Bill has a pickup truck and a registered driver's license that permits him to drive 15 miles a day. When the weather is good, he drives that distance to Monona and back 4 or 5 afternoons a week, usually playing cards in a tavern there. “When there is a baseball game on television Bill goes there a lot,” Flack said. Bill played baseball for the Ion town team, beginning in 1909, pitching and playing second base. When that folded, he played for Rossville from 1919 or 1920 until the end of the '20s, and then for Waukon, continuing to play until 1942. “There ain't a ball player left that I was with,” he said almost with anger. Then he recalled with obvious delight, “About 2 or 3 weeks ago Bill Dixon came to me in a Monona restaurant and said, 'I am Bill Dixon and I played against you.' I told him I wanted to shake his hand then and 5 years from now-- It really done me good to see him after all these years.”

In the small room in which Aird spends most of his time, including most of his eating, sleeping, sitting, watching TV, and talking with visitors, stands an old crank victrola which “worked 25 years ago” and a sewing machine which he said probably had the same thread on it that his wife had put on it. She suffered from hardening of the arteries and was an invalid for several years before dying August 24, 1979. Asked why he did not move the victrola and sewing machine, he said, “Where in the **** would I put them?”

On the wall of the room hangs a rattlesnake skin. The thin, tough outdoorsman enjoys telling about how he killed that 2 or 3 years ago and some of the 20 or so others he has killed during this century. “When they rattle, the damned hair on the back of your neck will stand up,” the outdoorsman said. He, like many in the area in the first few decades of the century, speared fish even though that was illegal then. They speared at night to avoid getting caught but Aird enjoys telling about one time a game warden caught some spearfishermen, and broke the spears in two. He told about the fun he had spearfishing and the large quantity gotten in the Yellow River near where it runs through Ion, saying, “It was like a fair.” Asked if he was ever bothered about breaking the law when spearfishing, he paused, indicated he thought the question was stupid, and replied, “Everything we did was illegal.” “There was so many people spearfishing,” Marvin Flack said. “They didn't waste the fish, so I should think they would let them do it,” added Thelma Cowell, who grew up on “Irish Ridge” near Ion and was also visiting with Aird about the town's earlier days.

Flack said his father (about Aird's age) often seined fish on the Yellow River even though it was illegal. “People from Waukon came down here to seine.” Cowell added.

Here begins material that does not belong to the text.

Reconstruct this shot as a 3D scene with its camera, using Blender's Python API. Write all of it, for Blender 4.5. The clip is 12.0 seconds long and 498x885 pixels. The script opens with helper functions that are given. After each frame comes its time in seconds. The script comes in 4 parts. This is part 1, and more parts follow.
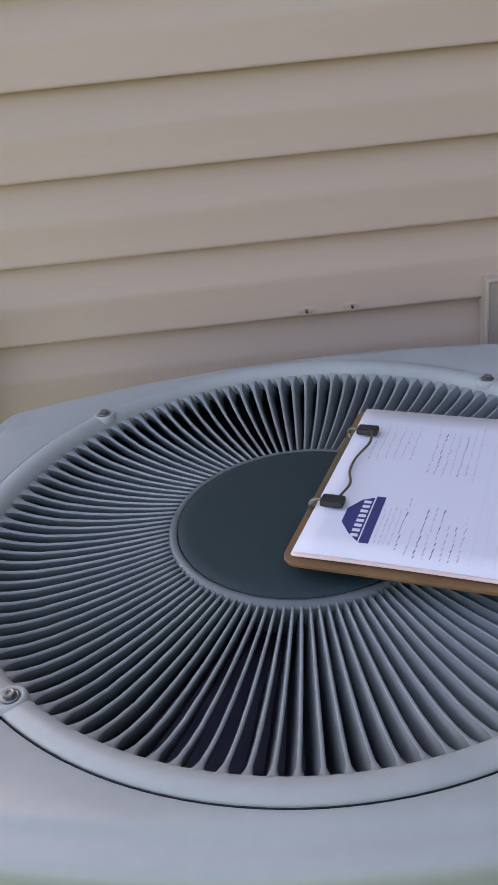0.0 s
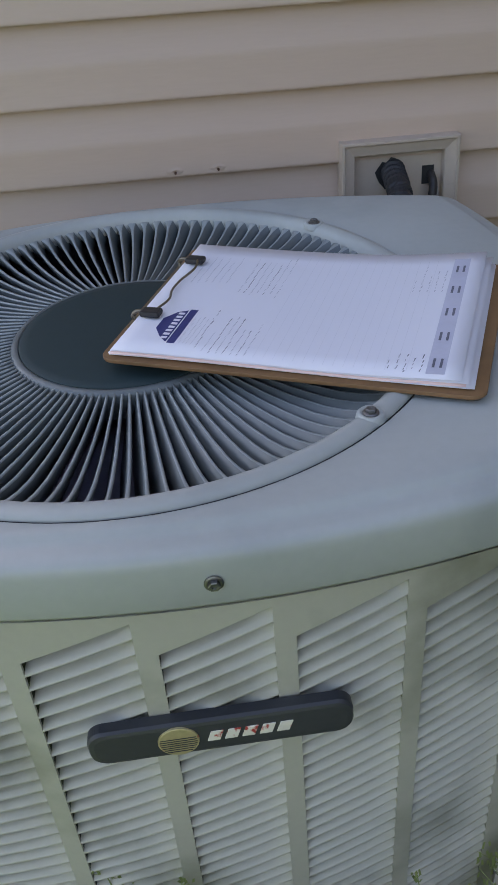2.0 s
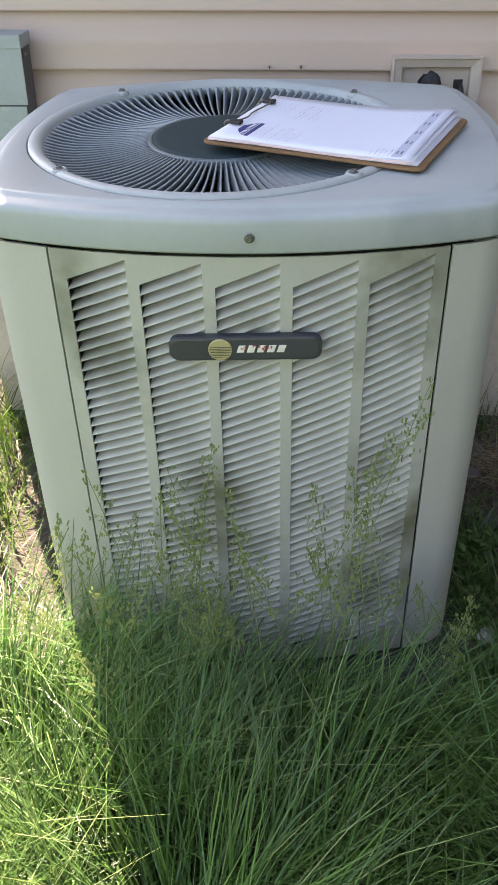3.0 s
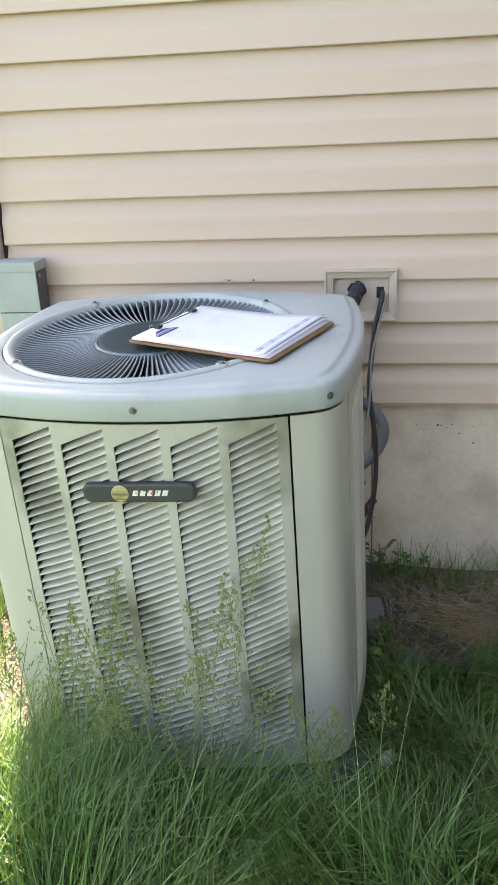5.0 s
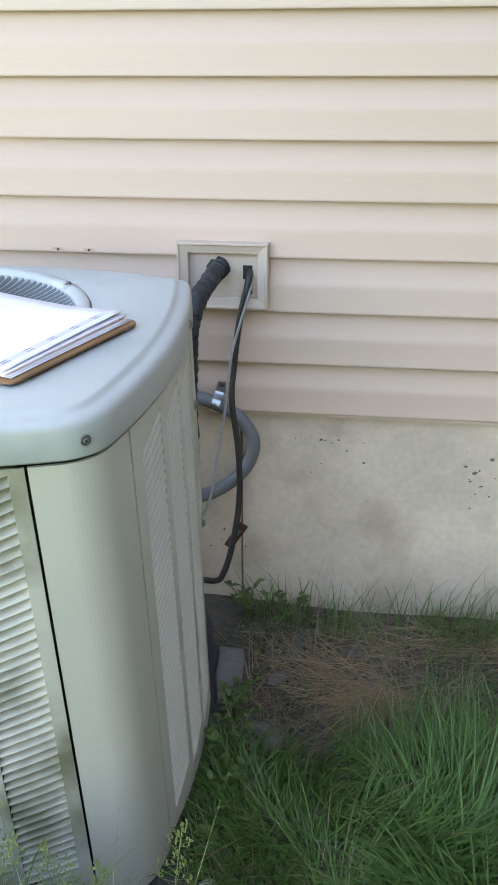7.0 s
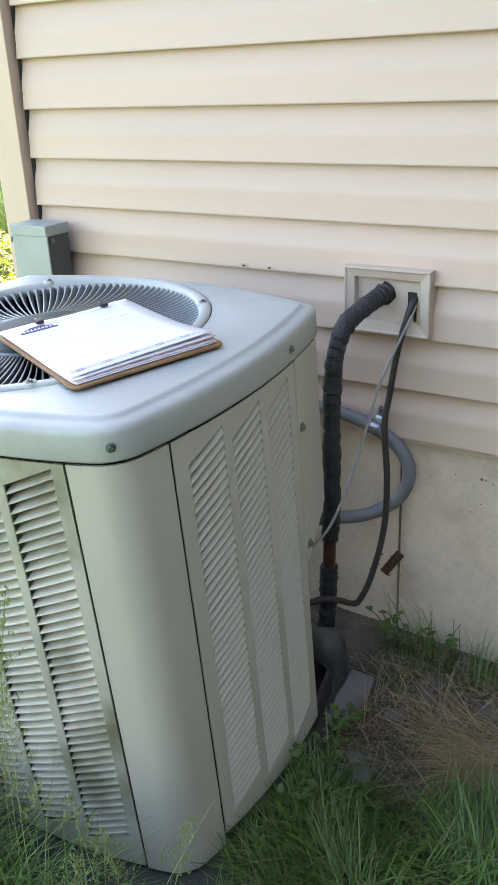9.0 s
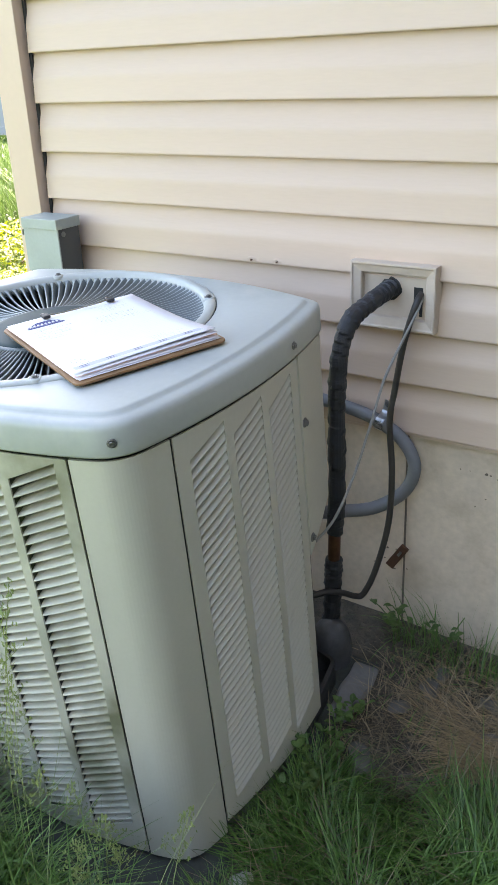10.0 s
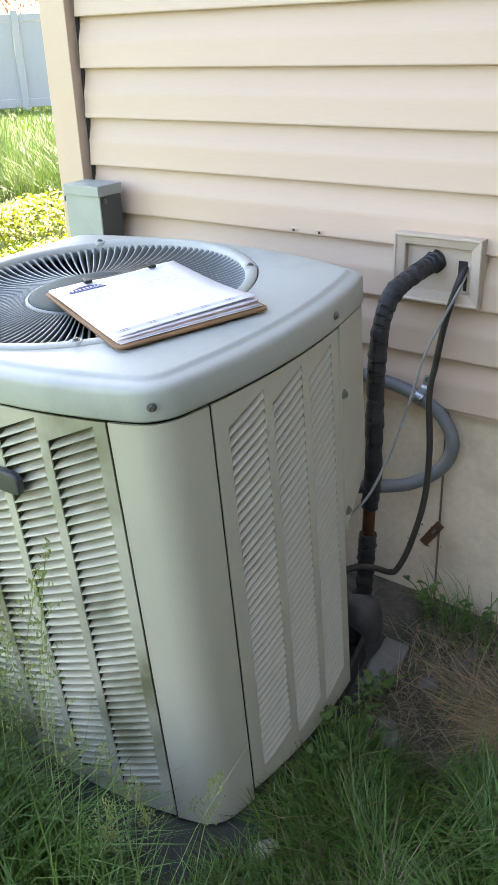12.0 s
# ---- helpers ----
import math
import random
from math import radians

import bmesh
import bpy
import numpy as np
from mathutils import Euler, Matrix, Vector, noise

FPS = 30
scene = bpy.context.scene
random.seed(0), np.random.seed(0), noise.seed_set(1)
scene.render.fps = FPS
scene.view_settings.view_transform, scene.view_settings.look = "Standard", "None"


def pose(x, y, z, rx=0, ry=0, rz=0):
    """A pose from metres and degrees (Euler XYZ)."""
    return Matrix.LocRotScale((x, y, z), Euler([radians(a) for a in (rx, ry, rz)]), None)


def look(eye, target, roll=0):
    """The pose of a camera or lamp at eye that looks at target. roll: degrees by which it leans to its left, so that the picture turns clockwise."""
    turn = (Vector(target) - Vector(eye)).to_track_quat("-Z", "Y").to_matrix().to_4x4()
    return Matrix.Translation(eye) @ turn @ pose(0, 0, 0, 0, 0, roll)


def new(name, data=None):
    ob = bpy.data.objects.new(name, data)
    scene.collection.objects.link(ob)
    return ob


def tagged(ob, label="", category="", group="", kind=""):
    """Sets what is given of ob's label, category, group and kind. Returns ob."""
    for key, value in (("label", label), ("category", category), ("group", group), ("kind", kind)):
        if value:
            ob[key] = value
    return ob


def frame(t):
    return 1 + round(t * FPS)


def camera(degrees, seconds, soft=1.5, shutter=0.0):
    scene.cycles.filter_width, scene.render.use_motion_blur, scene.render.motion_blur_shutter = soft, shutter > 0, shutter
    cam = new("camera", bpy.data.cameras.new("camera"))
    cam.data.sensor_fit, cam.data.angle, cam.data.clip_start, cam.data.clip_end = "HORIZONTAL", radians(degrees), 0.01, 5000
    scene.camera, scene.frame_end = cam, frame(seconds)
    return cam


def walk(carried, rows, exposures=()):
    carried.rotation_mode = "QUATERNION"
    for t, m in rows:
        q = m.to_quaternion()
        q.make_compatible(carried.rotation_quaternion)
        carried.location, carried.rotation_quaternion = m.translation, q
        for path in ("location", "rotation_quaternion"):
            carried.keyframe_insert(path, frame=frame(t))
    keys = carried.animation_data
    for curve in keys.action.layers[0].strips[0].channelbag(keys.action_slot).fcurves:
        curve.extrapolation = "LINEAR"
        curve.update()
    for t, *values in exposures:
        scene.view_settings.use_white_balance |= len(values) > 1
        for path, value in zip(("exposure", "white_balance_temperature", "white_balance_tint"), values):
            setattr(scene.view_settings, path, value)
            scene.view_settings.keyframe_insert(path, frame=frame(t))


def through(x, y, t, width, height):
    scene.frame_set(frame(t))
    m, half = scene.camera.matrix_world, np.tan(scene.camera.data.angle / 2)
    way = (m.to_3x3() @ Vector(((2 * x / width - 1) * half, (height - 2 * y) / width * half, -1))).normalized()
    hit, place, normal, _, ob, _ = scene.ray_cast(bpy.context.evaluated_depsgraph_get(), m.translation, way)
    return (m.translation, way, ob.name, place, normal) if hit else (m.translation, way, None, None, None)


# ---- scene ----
cam = camera(32.5, 12.0, soft=0.7)
PATH = [
    (0, (0.452, -1.079, 1.142), (0.471, 0.726, 0.28), -6.1),
    (0.5, (0.502, -1.075, 1.147), (0.599, 0.738, 0.309), -7.1),
    (1, (0.524, -1.084, 1.158), (0.804, 0.717, 0.334), -5.7),
    (1.5, (0.54, -1.107, 1.144), (0.849, 0.63, 0.202), -3.8),
    (2, (0.537, -1.213, 1.108), (0.67, 0.481, 0.055), -4.1),
    (2.5, (0.523, -1.507, 1.083), (0.579, 0.14, -0.049), -1.2),
    (4.5, (0.888, -2.019, 1.174), (0.498, -0.211, 0.413), -2.3),
    (5, (0.927, -2.024, 1.185), (0.618, -0.186, 0.461), -2.8),
    (5.5, (0.976, -1.992, 1.172), (0.77, -0.137, 0.454), -3.7),
    (6, (1.043, -1.957, 1.158), (0.88, -0.108, 0.413), -4.8),
    (6.5, (1.1, -1.817, 1.11), (0.996, 0.008, 0.298), -2.7),
    (7, (1.13, -1.552, 1.138), (0.884, 0.253, 0.311), -0.2),
    (7.5, (1.241, -1.452, 1.139), (0.651, 0.273, 0.317), -1.0),
    (9.5, (1.509, -1.435, 1.177), (0.493, 0.085, 0.367), -2.7),
    (10, (1.511, -1.432, 1.181), (0.48, 0.071, 0.356), -2.8),
    (10.5, (1.504, -1.432, 1.172), (0.452, 0.045, 0.328), -2.8),
    (11, (1.51, -1.429, 1.164), (0.445, 0.015, 0.28), -3.1),
    (11.5, (1.502, -1.436, 1.158), (0.432, -0.015, 0.244), -2.9),
    (12, (1.503, -1.438, 1.167), (0.422, 0.004, 0.299), -2.2),
]
EXPOSURES = [(0.0, 2.55, 8100, 23), (0.5, 2.7, 7900, 21), (1.5, 2.42, 7600, 19), (2.0, 2.3, 7700, 19), (2.5, 2.65, 7900, 22), (2.7, 2.8, 7900, 21), (4.3, 3.5, 8300, 15), (5.5, 3.6, 8400, 16), (7.0, 3.87, 7900, 14), (9.5, 3.75, 8100, 13), (12.0, 3.8, 8200, 14)]
walk(cam, [(t, look(eye, target, roll)) for t, eye, target, roll in PATH], EXPOSURES)

# ---- world and light ----
SUN_DIR = Vector((-0.36, 0.80, 0.95)).normalized()   # towards the sun, behind the house
world = bpy.data.worlds.new("sky")
scene.world = world
world.use_nodes = True
wn = world.node_tree.nodes
sky = wn.new("ShaderNodeTexSky")
sky.sky_type = "NISHITA"
sky.sun_disc = False
sky.sun_elevation = math.asin(SUN_DIR.z)
sky.sun_rotation = math.atan2(SUN_DIR.x, SUN_DIR.y)
wn["Background"].inputs["Strength"].default_value = 0.09
world.node_tree.links.new(sky.outputs["Color"], wn["Background"].inputs["Color"])
lamp = bpy.data.lights.new("sun", "SUN")
lamp.energy, lamp.angle, lamp.color = 4.3, radians(0.5), (1.0, 0.95, 0.87)
sun = new("sun", lamp)
sun.matrix_world = look(SUN_DIR * 30, (0, 0, 0))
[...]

Aird said he did not like seining fish even though he loved to spear them. “When you seine you get wet up to your neck,” he explained.

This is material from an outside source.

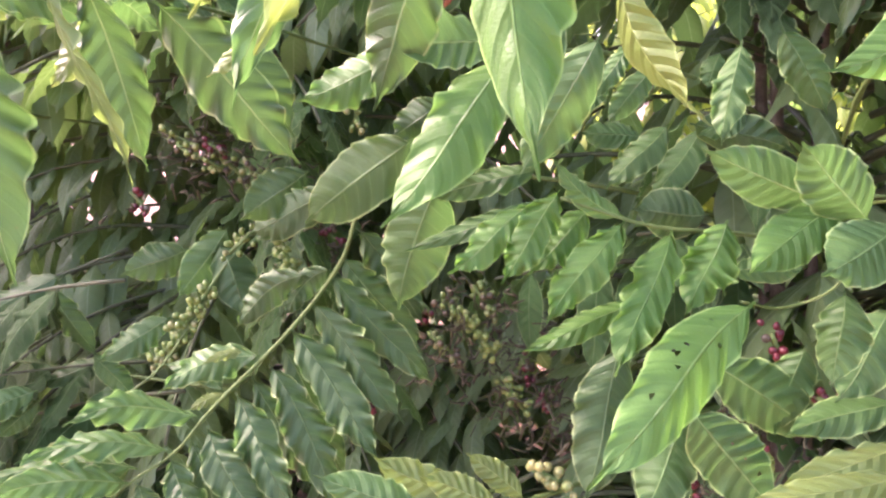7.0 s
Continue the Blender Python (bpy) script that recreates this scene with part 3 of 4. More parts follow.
leaf(left_low, (-0.803, 1.414, 1.308), (-0.839, 1.416, 1.326), 0.037, (0.32, -0.59, 0.74), GREEN)
leaf(left_low, (-0.758, 1.396, 1.311), (-0.716, 1.398, 1.325), 0.041, (0.02, -1, 0.07), YOUNG)
leaf(left_low, (-0.713, 1.378, 1.314), (-0.749, 1.376, 1.299), 0.046, (0.04, -1, 0.04), GREEN)
leaf(left_low, (-0.67, 1.36, 1.317), (-0.631, 1.362, 1.33), 0.050, (-0.08, -0.93, 0.36), YOUNG)
leaf(left_low, (-0.628, 1.342, 1.32), (-0.662, 1.345, 1.337), 0.034, (0.1, -0.94, 0.31), GREEN)
leaf(left_low, (-0.587, 1.325, 1.323), (-0.551, 1.322, 1.305), 0.038, (-0.15, -0.97, -0.17), YOUNG)
leaf(left_low, (-0.548, 1.307, 1.326), (-0.58, 1.308, 1.342), 0.043, (0.22, -0.81, 0.54), GREEN)
leaf(left_low, (-0.509, 1.288, 1.329), (-0.472, 1.29, 1.341), 0.047, (0.15, -0.93, -0.33), YOUNG)
leaf(left_low, (-0.471, 1.27, 1.331), (-0.503, 1.269, 1.317), 0.032, (-0.13, -0.9, 0.41), GREEN)
leaf(left_low, (-0.434, 1.252, 1.334), (-0.399, 1.254, 1.345), 0.036, (0.05, -1, -0.03), YOUNG)
leaf(left_low, (-0.398, 1.234, 1.336), (-0.428, 1.236, 1.351), 0.040, (0.23, -0.8, 0.56), GREEN)
leaf(upper_right, (0.398, 0.715, 1.43), (0.258, 0.612, 1.289), 0.060, (0.59, -0.72, -0.36), LIME, sway=-0.1, bow=0.02, fold=0.5, wave=1.5, quilt=2.2)
leaf(upper_right, (0.41, 0.766, 1.414), (0.337, 0.817, 1.255), 0.061, (-0.29, -0.94, -0.17), DEEP, sway=-0.04, wave=1.5)
leaf(upper_right, (0.356, 0.734, 1.465), (0.215, 0.671, 1.317), 0.046, (0.57, -0.75, -0.34), LIME, sway=-0.07, fold=0.5, wave=1.6, quilt=2.2)
leaf(upper_right, (0.324, 0.765, 1.484), (0.174, 0.676, 1.333), 0.048, (0.07, -0.89, 0.45), GREEN, sway=-0.14, fold=0.3, wave=1.6)
leaf(upper_right, (0.303, 0.756, 1.493), (0.234, 0.747, 1.42), 0.030, (-0.18, -0.94, 0.28), LIME, sway=-0.1)
leaf(upper_right, (0.257, 0.829, 1.517), (0.194, 0.816, 1.408), 0.034, (0.22, -0.98, -0), GREEN, wave=1.4)
leaf(upper_right, (0.229, 0.813, 1.463), (0.223, 0.808, 1.427), 0.023, (-0.04, -0.99, 0.13), LIME)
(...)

~Postville Herald, December 24, 1986 (story & photos)


According to the by-line with this article, this was the First part of 2 parts. Unfortunately, I do not have the second part which would have probably appeared in the Postville Herald the next week around December 31, 1986. The second part was titled: Mill Owner Sawed in Half. I do not know if the second article was about Bill or if the second article featured another local person.

William “Bill” John Aird was born on August 24, 1895 at Ion, Iowa to Robert and Minnie (Huse) Aird. On November 21, 1918, Bill married Lillian Emma Marie Fett, at Waukon, Iowa. Lillie was the daughter of Emma (Schlitter) and Fredrick Herman Fett. Bill Aird passed away at the age of 101 at the Good Samaritan Home Center in Waukon, Iowa on February 6, 1997. To say that Bill was a character, would have been an understatement! His reputation for catching rattlesnakes and taking the rattles to the Waukon Courthouse for the bounty was widely known around the county.

Bill's obit: http://iagenweb.org/boards/clayton/obituaries/index.cgi?review=49918
Lillian's obit: http://iagenweb.org/boards/clayton/obituaries/index.cgi?review=49916

Photo descriptions
Top L-R:
1. Bill drives his fiancee, Lillian “Lillie” Fett, across the Ion bridge in his Model A shortly before they were married in 1918. “That was when I was still sparking her”, he said.
2. Bill waves good-bye to friends as he stands in front of the house in which he has lived for almost all of his 92 years.

Bottom L-R:
1. Bill said he rarely uses the wood cooking stove in his kitchen because it doesn't pay when he cooks for only one person.
2. Bill walks toward his oil stove, which he uses to keep the temperature in his home near 80 degrees.
3. Bill uses his pump, his only source of water. He said it did not bother him to have to use an outside toilet, even in the middle of the winter because “You are too busy to get cold!”